▽
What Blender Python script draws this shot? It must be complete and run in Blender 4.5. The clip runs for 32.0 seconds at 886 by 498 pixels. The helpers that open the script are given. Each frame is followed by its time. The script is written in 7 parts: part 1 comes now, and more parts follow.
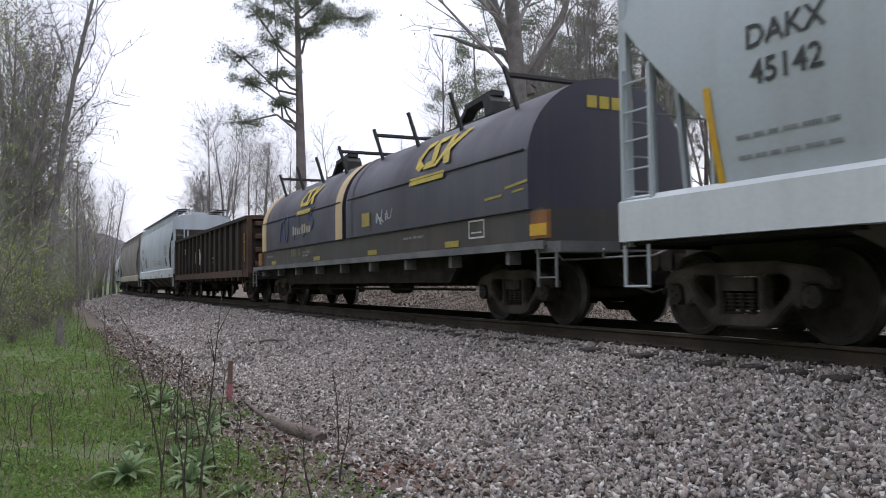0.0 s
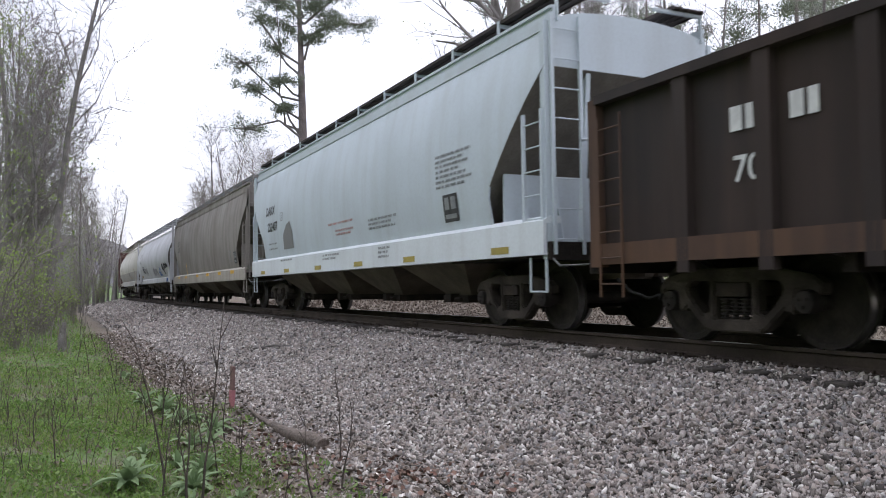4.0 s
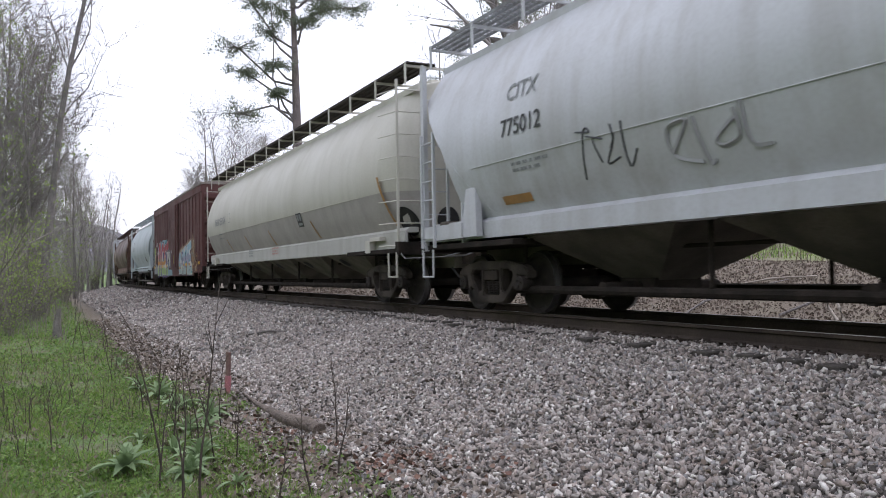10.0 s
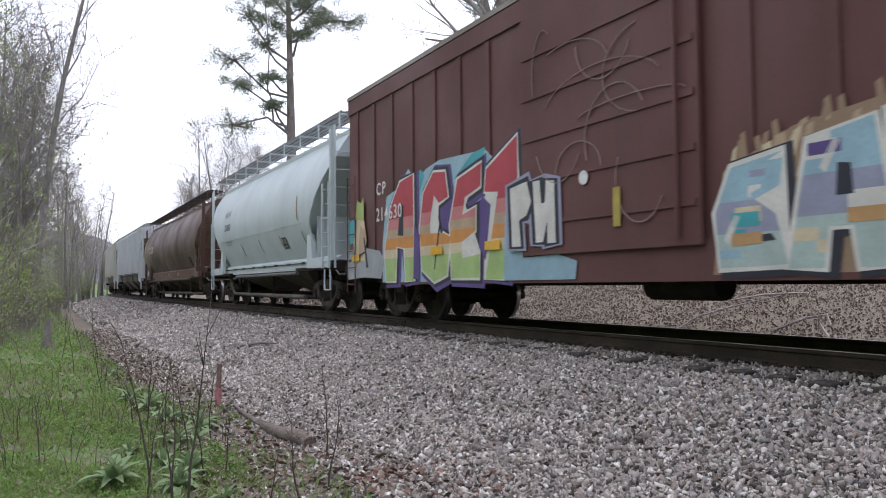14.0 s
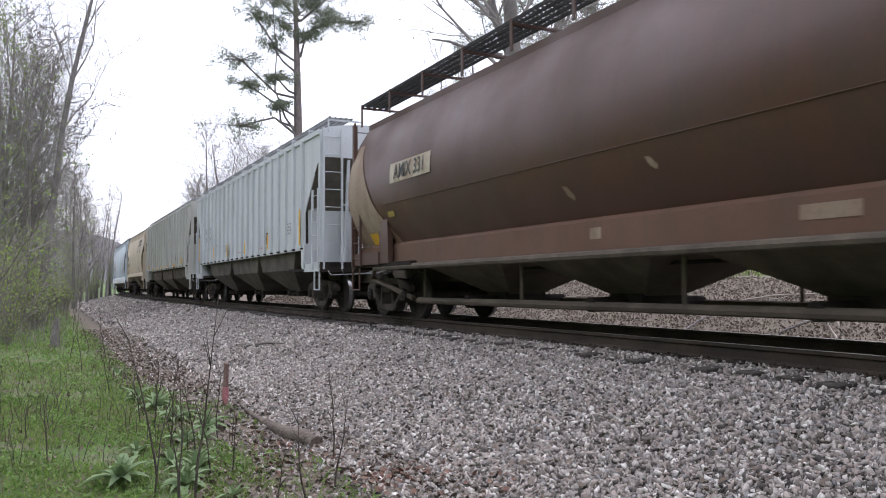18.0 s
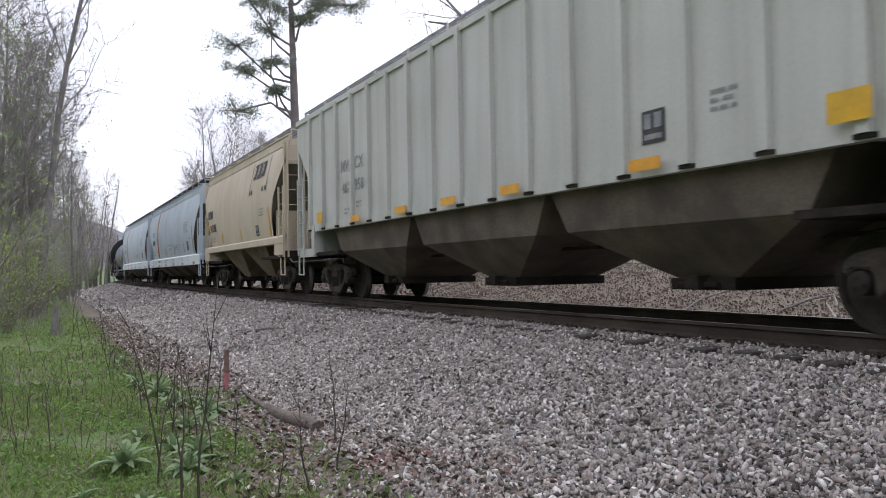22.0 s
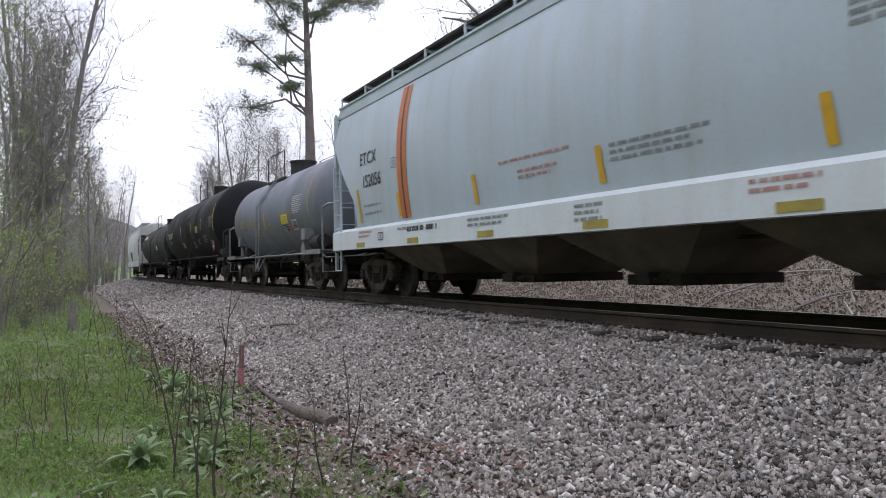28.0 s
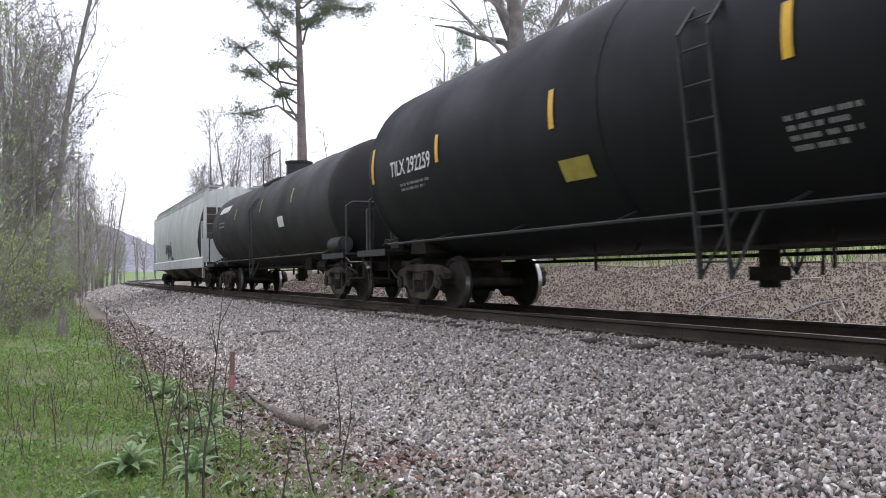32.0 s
△
THE TASK: Transcribe the listing in full. Omit the pictures and keep every line exact.

OUTPUT:
What Blender Python script draws this shot? It must be complete and run in Blender 4.5. The clip runs for 32.0 seconds at 886 by 498 pixels. The helpers that open the script are given. Each frame is followed by its time. The script is written in 7 parts: part 1 comes now, and more parts follow.
0.0 s
4.0 s
10.0 s
14.0 s
18.0 s
22.0 s
28.0 s
32.0 s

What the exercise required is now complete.